12 lessons for securing investment through Crowdfunding

Joel Burgess

Joel Burgess is the founder of Nutrifix, an exciting start-up that has recently successfully raised £150k through Crowdcuve the world’s leading crowdfunding website.
With so many apps on the market, it’s become more difficult than ever to differentiate your product and secure the necessary funding. We met with Joel to understand how he had successfully raised capital through crowdfunding, and the lessons he has learnt along the way.

1. Hedge your bets

It’s important to diversify and not rely on one investor. Angel investors are inundated with opportunities and can change their minds in a second. The more people you can get in front of the better your odds of securing the funding. It also puts you in a far stronger negotiating position as they each know there are other investors interested and it generates a clear sense of momentum.

2. Nail your elevator pitch

No matter how well prepared you are with spreadsheets and business plans, nobody will invest if they don’t understand the problem you’re trying to solve. It needs to be clearly and concisely articulated.

3. Research investors with an interest in the sector

Further to the above, it’s important for people to understand the market and problem you’re trying to solve. Interest in the health sector is booming so I was able to get in front of lots of people who had a keen interest in the market, which meant they instantly ‘got’ the vision.

4. Focus on a problem that you have experienced

Nutrifix was born out of a problem I experienced and came about organically.

I found it all too easy to fall of the ‘health band wagon’ when living a busy hectic life. I simply did not have the time to prep my meals and was constantly eating on the go. To make sure I was eating the food that met my needs I would try to have the same lunch every day – salmon sashimi. Needless to say this soon became incredibly boring. I created a spreadsheet of meals that met my nutritional needs. It worked on a simple calculation of calories and macronutrients along with details of locations I could buy that food.

I was doing a bit of personal training on the side of my day job at the time and I ended up selling this simple tool along with tailored meal plans for £75,. Whilst it solved the problem for a period, it was still too much effort and didn’t fully solve the problem. Only at this point did I think about creating an app. The entire thing was an accident.

5. Solve this one problem well

As soon as we started developing Nutrifix I found myself becoming distracted and trying to solve more problems. I soon realised, however, that I was only complicating the proposition and watering down its real value. Instead I had to be completely focused on solving one problem well – how could busy people find places near them that sell a meal that perfectly meets their nutritional needs? Until we nailed that everything else was a distraction.

6. Concentrate on your early adopters

It’s tempting to try and appeal to everyone but I believe its more important to be indispensable to a core user group in the early stages. In our case that’s gym bunnies. They immediately ‘got it’ and used the app every day, regardless of its early imperfections. These early adopters got me through the initial stages and allowed us to demonstrate to investors the initial traction and momentum that they value so highly.

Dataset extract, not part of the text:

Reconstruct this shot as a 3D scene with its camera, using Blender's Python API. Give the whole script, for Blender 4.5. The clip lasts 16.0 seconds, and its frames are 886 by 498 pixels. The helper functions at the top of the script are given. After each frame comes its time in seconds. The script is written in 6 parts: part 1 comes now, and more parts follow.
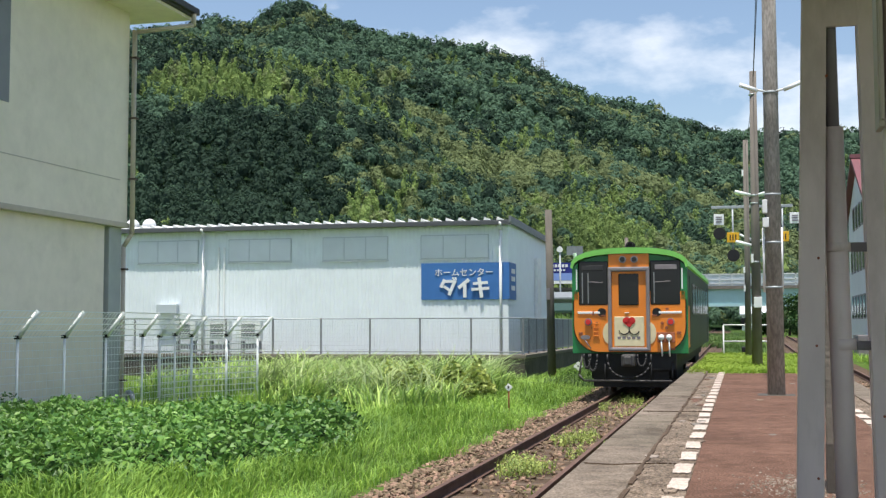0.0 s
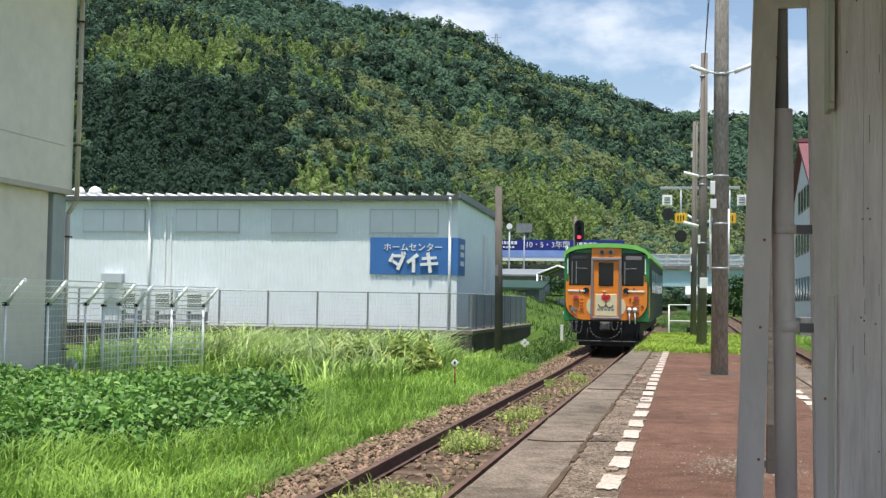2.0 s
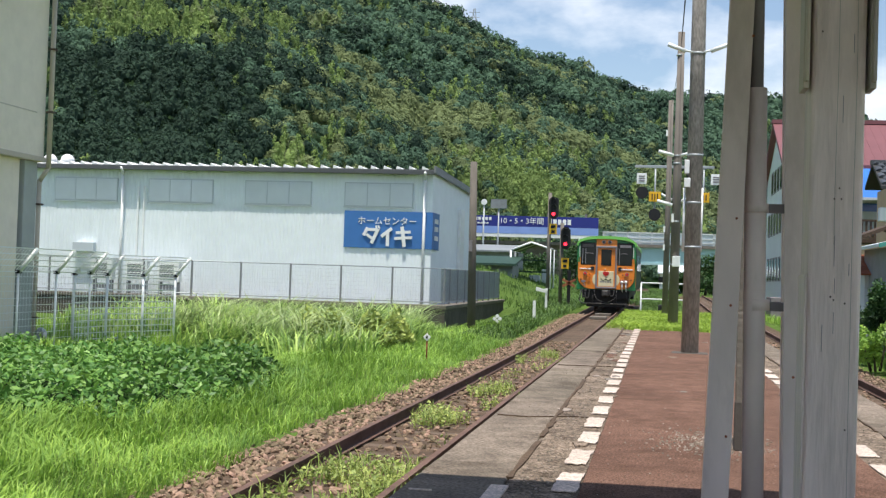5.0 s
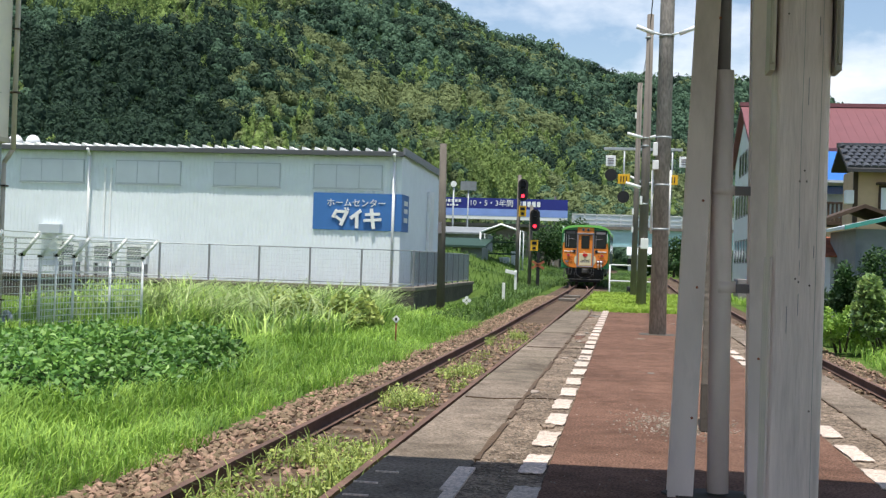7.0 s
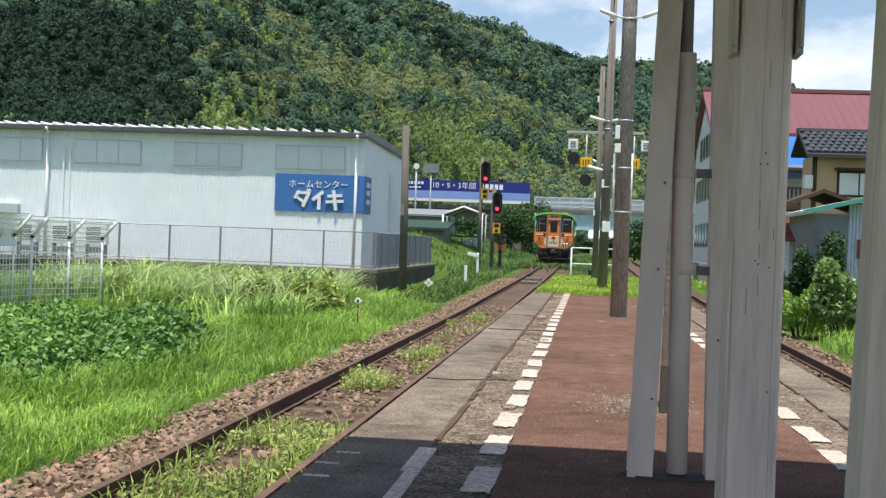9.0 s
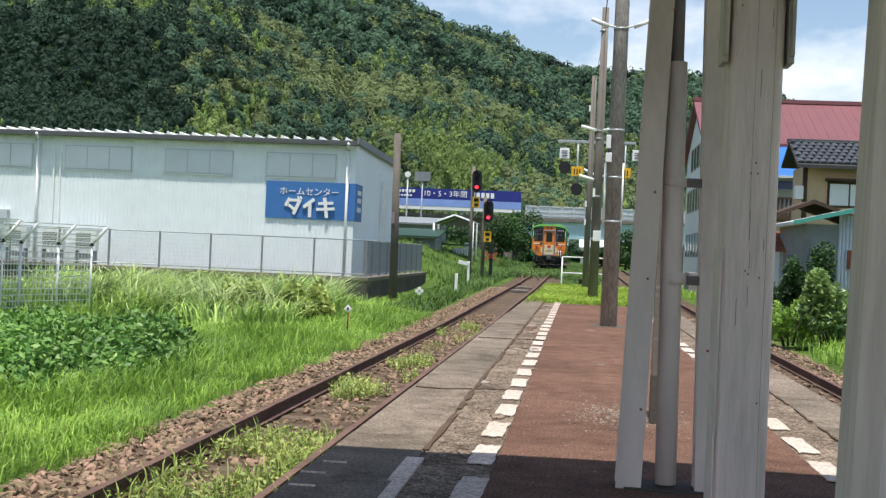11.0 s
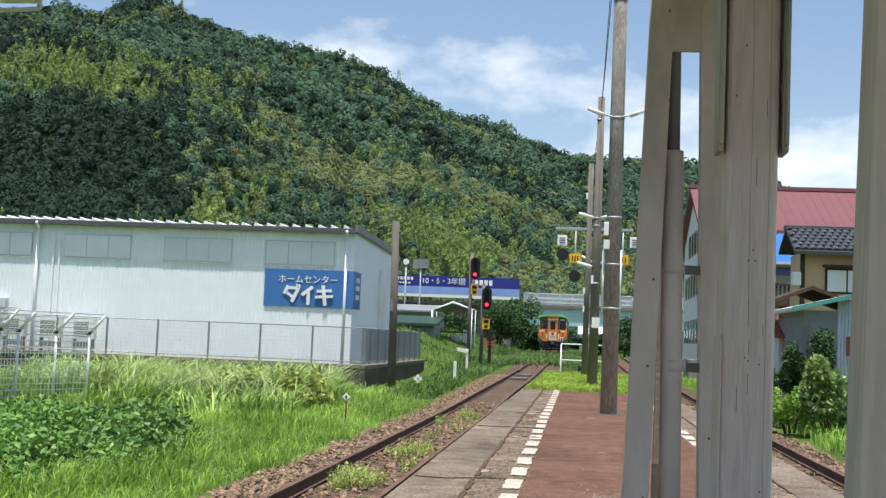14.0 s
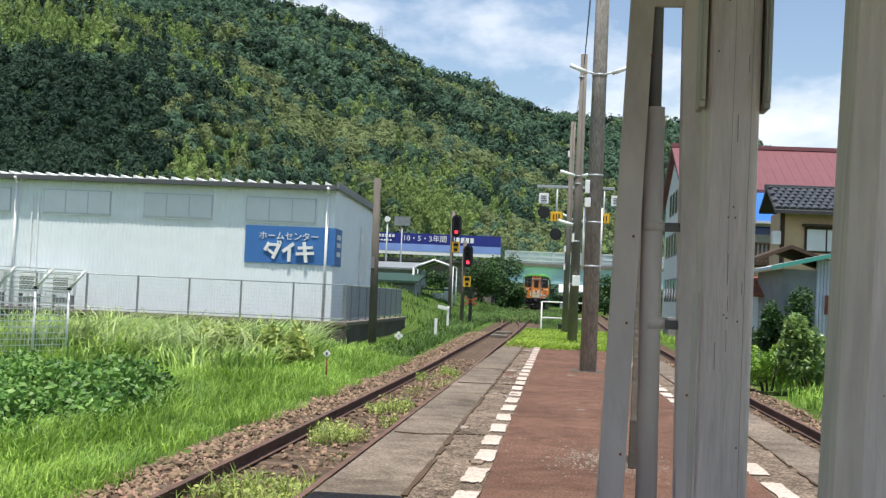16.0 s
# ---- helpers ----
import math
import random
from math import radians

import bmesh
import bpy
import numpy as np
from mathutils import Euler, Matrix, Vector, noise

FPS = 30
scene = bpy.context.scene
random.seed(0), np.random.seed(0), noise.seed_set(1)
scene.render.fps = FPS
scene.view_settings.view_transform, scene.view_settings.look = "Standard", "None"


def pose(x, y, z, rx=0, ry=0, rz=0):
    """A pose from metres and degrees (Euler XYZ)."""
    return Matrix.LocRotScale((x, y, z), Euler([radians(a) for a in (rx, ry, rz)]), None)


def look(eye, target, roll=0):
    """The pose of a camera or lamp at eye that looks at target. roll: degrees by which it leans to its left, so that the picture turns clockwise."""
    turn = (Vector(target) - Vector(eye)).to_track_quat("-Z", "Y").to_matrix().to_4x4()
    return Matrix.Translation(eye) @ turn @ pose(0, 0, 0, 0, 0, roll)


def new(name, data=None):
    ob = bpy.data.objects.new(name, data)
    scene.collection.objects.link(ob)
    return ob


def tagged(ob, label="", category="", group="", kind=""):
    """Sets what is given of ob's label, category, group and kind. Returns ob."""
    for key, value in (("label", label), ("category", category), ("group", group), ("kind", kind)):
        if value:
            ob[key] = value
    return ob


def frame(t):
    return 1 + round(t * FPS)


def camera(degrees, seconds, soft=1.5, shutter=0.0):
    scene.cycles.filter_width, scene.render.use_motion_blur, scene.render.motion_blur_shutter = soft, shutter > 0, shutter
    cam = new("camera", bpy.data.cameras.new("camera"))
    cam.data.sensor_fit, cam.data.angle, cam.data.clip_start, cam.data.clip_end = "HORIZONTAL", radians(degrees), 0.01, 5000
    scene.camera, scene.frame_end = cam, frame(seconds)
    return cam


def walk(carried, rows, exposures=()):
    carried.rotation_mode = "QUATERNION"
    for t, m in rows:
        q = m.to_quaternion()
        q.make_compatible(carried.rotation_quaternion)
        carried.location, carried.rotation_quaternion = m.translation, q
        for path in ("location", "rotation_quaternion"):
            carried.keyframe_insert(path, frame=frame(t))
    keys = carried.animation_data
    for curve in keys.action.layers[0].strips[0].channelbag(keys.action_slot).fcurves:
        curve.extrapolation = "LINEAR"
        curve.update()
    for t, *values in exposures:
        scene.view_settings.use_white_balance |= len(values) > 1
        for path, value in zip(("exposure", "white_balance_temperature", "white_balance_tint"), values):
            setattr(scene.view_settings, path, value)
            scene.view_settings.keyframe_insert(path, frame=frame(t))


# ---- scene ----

# ---- camera and its path: seconds, place, yaw, pitch, roll ----
cam = camera(41.0, 16.0, soft=1.35)
PATH = [
    (0.0, -0.013, -0.112, 1.012, 14.08, 3.69, 0.14),
    (0.5, -0.016, -0.089, 1.014, 13.41, 3.84, -0.24),
    (1.0, -0.012, -0.063, 1.016, 12.45, 3.43, -0.50),
    (1.5, -0.013, -0.059, 1.013, 11.74, 3.00, -0.75),
    (2.0, -0.011, -0.048, 1.012, 11.59, 2.50, -0.95),
    (2.5, -0.012, -0.054, 1.007, 11.89, 2.10, -1.26),
    (3.0, -0.012, -0.067, 1.007, 12.06, 1.80, -1.28),
    (3.5, -0.008, -0.063, 1.007, 12.01, 1.86, -1.40),
    (4.0, -0.009, -0.052, 1.007, 12.04, 2.03, -1.80),
    (4.5, -0.008, -0.045, 1.002, 11.49, 1.63, -2.07),
    (5.0, -0.007, -0.031, 1.006, 10.31, 1.31, -1.89),
    (7.5, 0.002, -0.005, 1.007, 8.41, 0.14, -1.93),
    (8.0, 0.000, 0.003, 1.004, 7.78, -0.24, -1.96),
    (8.5, 0.000, 0.011, 1.003, 7.49, -0.32, -1.99),
    (9.0, 0.000, 0.000, 1.000, 7.02, -0.30, -2.20),
    (11.5, 0.007, 0.042, 1.000, 6.48, 0.52, -2.59),
    (12.0, 0.005, 0.045, 1.001, 5.85, 1.21, -2.23),
    (12.5, 0.005, 0.054, 1.001, 5.76, 1.66, -2.33),
    (13.0, 0.005, 0.039, 1.003, 6.29, 2.83, -2.40),
    (13.5, 0.005, 0.031, 1.003, 6.46, 3.65, -2.37),
    (14.0, 0.003, 0.015, 1.001, 6.51, 4.34, -2.37),
    (14.5, 0.006, 0.014, 0.999, 6.70, 4.40, -2.46),
    (15.0, 0.005, 0.034, 1.002, 7.06, 4.05, -2.55),
    (15.5, 0.008, 0.041, 1.001, 6.54, 3.19, -2.61),
    (16.0, 0.009, 0.044, 0.996, 5.60, 2.33, -2.60),
]
walk(cam, [(t, pose(x, y, z, 90 + pitch, roll, yaw)) for t, x, y, z, yaw, pitch, roll in PATH])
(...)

7. Prove that you’re able to control costs

Investors want to know that you’re resourceful and will stretch the funds they invest.

Anyone can attract users if they throw money at advertising. I believe what our investors liked about Nutrifix was that we’d received 1300 downloads without a single penny spent on advertising. It’s important to do things that don’t scale in the early stages. I still run free bootcamps as a way to engage users, and an army of Nutrifix ambassadors.

8. Keep your focus on engagement

More important than the 1300 downloads was the fact that over 100 of them used the app every day. Engagement is the most important metric and is what investors want to see. Engagement drives retention and retention drives virality.

For this reason, we don’t view our most important metric as the number of downloads or even daily users, but rather the average number of days used per week per user.

9. Demonstrate that you are able to iterate rapidly based on a constant feedback loop from users

Investors know that whatever your product is today, it will change. The question is not can you launch an app and miraculously get it right the first time, but how quickly can you evolve and iterate, and that direction can only come from one place – the user.

We run constant surveys and are always talking to users. We go into offices and watch people use the app so that we can feed the information straight back to our developers.

10. For angel investors you need to communicate the scale of the opportunity and build momentum

Investors want to be involved in the next big thing, and building momentum will make them feel like they are onto something special. They need to feel like they are jumping on a train that’s rapidly gaining speed.

11. For crowdfunding, the story is just as important as the figures

As well as investing for potentially huge returns, the crowd also invests to be part of an exciting journey. It helps to be authentic and tell a powerful story about a product they understand and a market that has clear and considerable scope for growth.

12. Realise that at this stage investors are ultimately buying into you

Everybody knows that the product will evolve so at this early stage investors are buying into the problem and your ability to solve it. I believe one of the most important qualities to have, as a founder, is resilience. Knowing your why and having a passion for the problem you are trying to solve will drive that resilience.

If they believe in you, your passion for the business and your commitment to making it a success, they will invest.